In the motions filed late Monday, Bankman-Fried’s attorneys moved to dismiss several charges based on allegations that prosecutors did not “state an offense for failure to allege a valid property right.” These charges include conspiring to commit wire fraud on FTX customers, wire fraud on FTX customers, conspiracy to commit wire fraud on Alameda Research lenders and wire fraud on Alameda Research lenders. They also requested dismissal of charges related to bank fraud, unlicensed money transmitter operation, unlawful political contribution and bribery on discovery grounds.

A third motion sought dismissal of fraud charges tied to FTX customers and the unlicensed money transmitter charge “for failure to state an offense.” Lastly, they aimed to dismiss bribery and political contribution charges on the basis of insufficient evidence. However, it is worth noting that Bankman-Fried’s attorneys did not request dismissal of charges regarding conspiracy to commit securities fraud, securities fraud, and conspiracy to commit money laundering.

In a memorandum of law supporting the motions, Bankman-Fried’s lawyers argued that some of the charges brought against him were not based on the list of charges agreed during the extradition process, thereby violating the terms of the extradition treaty between the Bahamas and the U.S. Additional memoranda of law present further arguments such as FTX not being required to register as a money transmitter and certain laws not applying to FTX due to its operations outside the U.S.

Another filing requested more discovery documents to consider FTX as part of the “prosecution team,” citing its cooperation with the Department of Justice. This move could bring to light more aspects of the case, such as the extent of FTX’s assistance with the prosecution.
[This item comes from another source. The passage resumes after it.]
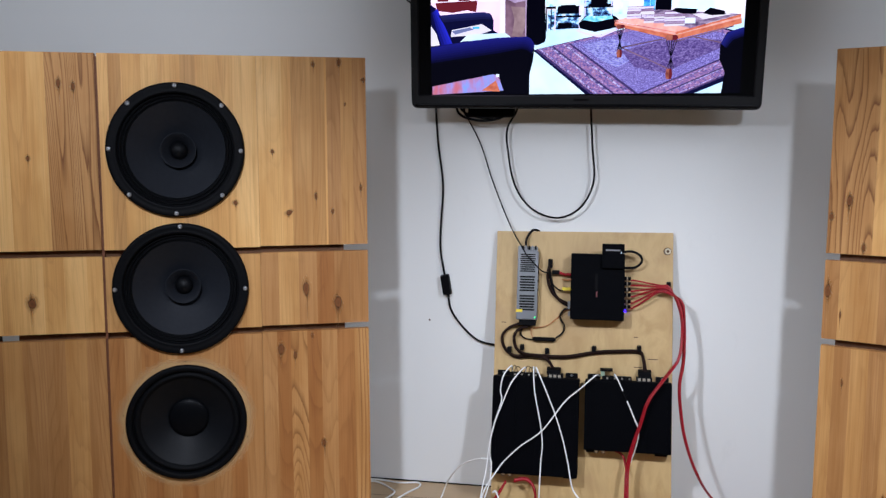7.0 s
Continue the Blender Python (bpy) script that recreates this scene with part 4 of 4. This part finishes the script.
fer.matrix_basis = pose(-0.166, BF - 0.012, 0.4735, 0, -9, -90)
tube("wire", flat([(-0.133, 0.478), (-0.113, 0.495), (-0.110, 0.515), (-0.121, 0.540), (-0.112, 0.560), (-0.094, 0.566)], BF - 0.010), 0.0026, M_CABLE, inline)
tube("wire", flat([(-0.198, 0.470), (-0.222, 0.474), (-0.234, 0.486), (-0.226, 0.508)], BF - 0.007), 0.0020, M_CABLE, inline)
tube("wire", flat([(-0.196, 0.505), (-0.160, 0.512), (-0.130, 0.536), (-0.112, 0.556), (-0.096, 0.562)], BF - 0.006), 0.0013, M_BRASS, inline)
tube("wire", flat([(-0.201, 0.510), (-0.204, 0.492), (-0.198, 0.476)], BF - 0.010), 0.0013, M_BRASS, inline)
tagged(tube("antenna_lead", [(-0.220, BF - 0.028, 0.738), (-0.218, BF - 0.02, 0.765), (-0.203, -0.03, 0.787), (-0.183, -0.012, 0.781), (-0.178, -0.008, 0.768)], 0.0034, M_CABLE), "black lead hooked over the top of the board", "cable")

# red signal cables: six fan out from the processor, gather at a clip and fall
red = empty("red_signal_cables", pose(0, 0, 0), "bundle of red signal cables falling to a coil on the floor", "cable")
for k, z in enumerate((0.653, 0.639, 0.623, 0.608, 0.590, 0.576)):
    dz, dy = (k - 2.5) * 0.0035, (k % 3) * 0.004
    start = [(0.056 + 0.018, -0.06, z), (0.082, -0.061, z + 0.001), (0.115, -0.062 - dy, 0.5 * z + 0.5 * (0.636 - dz)), (0.150, -0.062 - dy, 0.634 - dz), (0.178, -0.060 - dy, 0.629 - dz)]
    s = (k - 2.5) * 0.0017
    if k < 3:
        rest = [(0.205 + s, -0.066 - dy, 0.597 + s), (0.216 + s, -0.072 - dy, 0.549), (0.217 + s, -0.080, 0.496), (0.208 + s, -0.090, 0.440), (0.173 + s, -0.100 - dy, 0.390), (0.130 + s, -0.106 - dy, 0.325), (0.110 + s, -0.108 - dy, 0.257), (0.092 + 1.5 * s, -0.108 - dy, 0.193), (0.079 + 2 * s, -0.108 - dy, 0.113), (0.084 + 3 * s, -0.125 - dy, 0.03), (0.12 + 3 * s, -0.19, 0.008 + 0.004 * k), (0.22, -0.26 + 2 * s, 0.006)]
    else:
        rest = [(0.208 + s, -0.064 - dy, 0.596 + s), (0.217 + s, -0.066 - dy, 0.549), (0.219 + s, -0.068 - dy, 0.441), (0.210 + s, -0.070 - dy, 0.366), (0.214 + s, -0.074 - dy, 0.301), (0.227 + s, -0.080 - dy, 0.220), (0.257 + s, -0.088 - dy, 0.130), (0.300 + s, -0.10 - dy, 0.061), (0.365 + s, -0.12 - dy, 0.020), (0.44, -0.13, 0.008 + 0.006 * (k - 3)), (0.48, -0.19 - 2 * s, 0.006)]
    tube("wire", start + rest, 0.0026, M_RED, red, steps=7)
for k in range(3):
    r, cx, cy = 0.085 + 0.012 * k, 0.355 + 0.01 * k, -0.115
    tube("floor_coil", [(cx + r * math.cos(a), cy + 0.62 * r * math.sin(a), 0.006 + 0.007 * k + 0.008 * math.sin(2 * a + k)) for a in [j * math.pi / 6 + k for j in range(13)]], 0.0040, M_RED, red, steps=5)
tagged(tube("red_input_lead", [(-0.262, -0.072, 0.080), (-0.275, -0.075, 0.062), (-0.298, -0.08, 0.035), (-0.300, -0.09, 0.010), (-0.26, -0.12, 0.005)], 0.0036, M_RED), "red input lead below the large amplifier", "cable")
tagged(tube("red_input_lead", [(-0.240, -0.072, 0.082), (-0.205, -0.07, 0.085), (-0.180, -0.072, 0.070), (-0.172, -0.078, 0.040), (-0.18, -0.10, 0.005)], 0.0036, M_RED), "red input lead below the large amplifier", "cable")
tagged(tube("red_input_lead", [(0.010, -0.062, 0.158), (0.035, -0.06, 0.160), (0.062, -0.064, 0.148), (0.074, -0.08, 0.115)], 0.0034, M_RED), "red input lead below the smaller amplifier", "cable")

# white speaker leads
WL = "thin white speaker lead hanging from the amplifier to the floor"


def white_lead(points, radius=0.0020):
    return tagged(tube("speaker_lead", points, radius, M_WHITE, steps=7), WL, "cable", "white speaker leads")


def hang(points, y):
    """A lead that leaves a terminal behind the front edge and hangs before the case."""
    x0, z0 = points[0]
    return [(x0 + 0.003, y + 0.035, z0 - 0.022), (x0 + 0.001, y + 0.016, z0 - 0.002)] + flat(points[1:], y)


white_lead(hang([(-0.257, 0.404), (-0.276, 0.376), (-0.284, 0.334), (-0.281, 0.302), (-0.303, 0.229), (-0.316, 0.158), (-0.305, 0.093), (-0.318, 0.045)], -0.108) + [(-0.345, -0.13, 0.006), (-0.40, -0.17, 0.004)])
white_lead(hang([(-0.219, 0.402), (-0.251, 0.361), (-0.277, 0.299), (-0.301, 0.232), (-0.318, 0.150), (-0.322, 0.085)], -0.114) + [(-0.336, -0.13, 0.004), (-0.42, -0.24, 0.004)])
white_lead(hang([(-0.192, 0.402), (-0.187, 0.337), (-0.170, 0.244), (-0.163, 0.179), (-0.167, 0.122), (-0.161, 0.042)], -0.108) + [(-0.15, -0.14, 0.004), (-0.10, -0.24, 0.004)])
white_lead(hang([(-0.184, 0.402), (-0.150, 0.329), (-0.125, 0.264), (-0.103, 0.191), (-0.082, 0.103), (-0.055, 0.069), (0.028, 0.028)], -0.112) + [(0.075, -0.13, 0.006), (0.16, -0.18, 0.004)])
white_lead([(-0.005, -0.064, 0.378)] + flat([(-0.019, 0.389), (-0.060, 0.350), (-0.103, 0.309), (-0.164, 0.223), (-0.231, 0.168), (-0.295, 0.099), (-0.320, 0.061)], -0.112) + [(-0.315, -0.13, 0.012), (-0.28, -0.20, 0.004)])
white_lead([(0.034, -0.066, 0.376)] + flat([(0.036, 0.391), (0.053, 0.357), (0.066, 0.328), (0.089, 0.273), (0.104, 0.232), (0.096, 0.178), (0.076, 0.113), (0.074, 0.060)], -0.094) + [(0.09, -0.12, 0.006), (0.15, -0.22, 0.004)])
white_lead([(-0.295, -0.075, 0.060), (-0.283, -0.085, 0.062), (-0.262, -0.10, 0.035), (-0.255, -0.13, 0.004), (-0.24, -0.22, 0.004)])
white_lead([(-0.32, -0.07, 0.115), (-0.345, -0.08, 0.116), (-0.395, -0.09, 0.100), (-0.435, -0.10, 0.055), (-0.455, -0.12, 0.004), (-0.47, -0.22, 0.004)])


tagged(tube("heat_shrink", flat([(0.0585, 0.346), (0.0615, 0.338), (0.0655, 0.329), (0.070, 0.319)], -0.0945), 0.0034, M_BLACK), "short black heat-shrink sleeve on a white speaker lead", "cable sleeve")
plug = empty("screw_terminal_plug", pose(0, 0, 0), "small pale green screw terminal plug on the amplifier", "plug")
box("body", -0.0035, 0.0075, -0.076, -0.060, 0.3795, 0.393, plain("pale_green_plastic", (0.22, 0.30, 0.20), 0.5), plug, 0.001)
box("clamp", -0.006, 0.030, -0.074, -0.052, 0.3935, 0.399, M_BLACK, plug, 0.002)
for k, (lx, lw) in enumerate(((-0.246, 0.008), (-0.236, 0.010), (-0.206, 0.011), (-0.197, 0.008))):
    tagged(tube("jumper_wire", [(lx - lw, -0.084, 0.378), (lx - lw * 0.8, -0.088, 0.394), (lx, -0.088, 0.403 - 0.003 * (k % 2)), (lx + lw * 0.8, -0.088, 0.393), (lx + lw, -0.084, 0.378)], 0.0011, M_CABLE, steps=5), "thin black jumper wire bent over the terminals", "wire", "jumper wires")


# everything on the board leans with it: what is lower stands further from the wall
NORMAL = Vector((0, -1, SLOPE)).normalized()
PIVOT = Vector((0.01, -2.46, 1.04))


def lean(p):
    """A point of the upright plan, moved onto the leaning board at the same height over its face."""
    way = p - PIVOT
    return PIVOT + way * ((BF - p.y + NORMAL.dot(Vector((0, BOARD_OUT, BOARD_TOP)) - PIVOT)) / NORMAL.dot(way))


def hung(p):
    """The same for cables, which come down to the floor before the board."""
    w = min(1.0, max(0.0, (p.z - 0.03) / 0.09))
    foot = p - Vector((0, 0.16 if -0.34 < p.x < 0.21 else 0.0, 0))
    return lean(p) * w + foot * (1 - w)


for thing in [o for o in scene.objects if o.name not in STANDING and not o.parent]:
    if thing.name.split(".")[0] in ("amplifier", "power_supply", "audio_processor", "receiver_module"):
        at, h = thing.matrix_world.translation, Vector((0, 0, 0.1))
        side = lean(at + Vector((0.1, 0, 0))) - lean(at - Vector((0.1, 0, 0)))
        up = lean(at + h) - lean(at - h) if thing.name[:4] != "ampl" else 2 * (lean(at + h) - lean(at))
        grow = 1.045 if thing.name[:4] == "ampl" else 1.03 if thing.name[:5] == "audio" else 1.0
        m = Matrix((Vector((side.x, 0, 0)) * 5, -NORMAL * side.x * 5, Vector((0, up.y, up.z)) * 5 * grow)).transposed().to_4x4()
        m.translation = lean(at) - (Vector((0, up.y, up.z)) * 0.062 if thing.name[:4] == "ampl" else Vector())
        thing.matrix_world = m
        continue
    for o in (thing, *thing.children_recursive):
        if o.type == "MESH" and not o.name.startswith("floor_coil"):
            basis = o.matrix_basis.copy()
            for v in o.data.vertices:
                v.co = hung(basis @ v.co)
            o.matrix_basis = Matrix()
FL = "thin white speaker lead lying on the floor"
for pts in ([(-0.90, -0.12, 0.004), (-0.76, -0.04, 0.004), (-0.68, -0.020, 0.005), (-0.60, -0.030, 0.004), (-0.545, -0.022, 0.005), (-0.535, -0.05, 0.004), (-0.56, -0.10, 0.004), (-0.60, -0.2, 0.004)],
            [(-0.86, -0.20, 0.004), (-0.74, -0.10, 0.004), (-0.68, -0.05, 0.011), (-0.62, -0.075, 0.004), (-0.60, -0.12, 0.004), (-0.66, -0.24, 0.004)],
            [(0.17, -0.16, 0.005), (0.21, -0.09, 0.012), (0.25, -0.06, 0.008), (0.33, -0.10, 0.036), (0.37, -0.06, 0.036), (0.40, -0.09, 0.030), (0.43, -0.17, 0.004)],
            [(0.36, -0.21, 0.004), (0.43, -0.10, 0.022), (0.52, -0.07, 0.006), (0.60, -0.05, 0.004), (0.72, -0.09, 0.004)]):
    tagged(tube("floor_lead", pts, 0.0026, M_WHITE, steps=7), FL, "cable", "white speaker leads")
tagged(tube("red_cable", [(-1.455, -0.48, 0.80), (-1.44, -0.47, 0.70), (-1.43, -0.47, 0.55), (-1.44, -0.45, 0.30), (-1.46, -0.40, 0.03), (-1.42, -0.34, 0.012)], 0.012, M_RED), "red cable hanging behind the pine speaker", "cable")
While these pretrial motions aim to relieve Bankman-Fried of several charges, the upcoming trial will ultimately determine the outcome. Until then, questions remain about the validity of the charges and the legal implications for the world of cryptocurrencies and their regulation. Will the case against the former FTX CEO set a precedent for future crypto exchanges and their founders, or will it serve as a cautionary tale for regulators seeking to apply traditional financial market rules to the rapidly evolving world of digital assets? As the trial unfolds, the crypto community will keenly watch how these questions play out in court.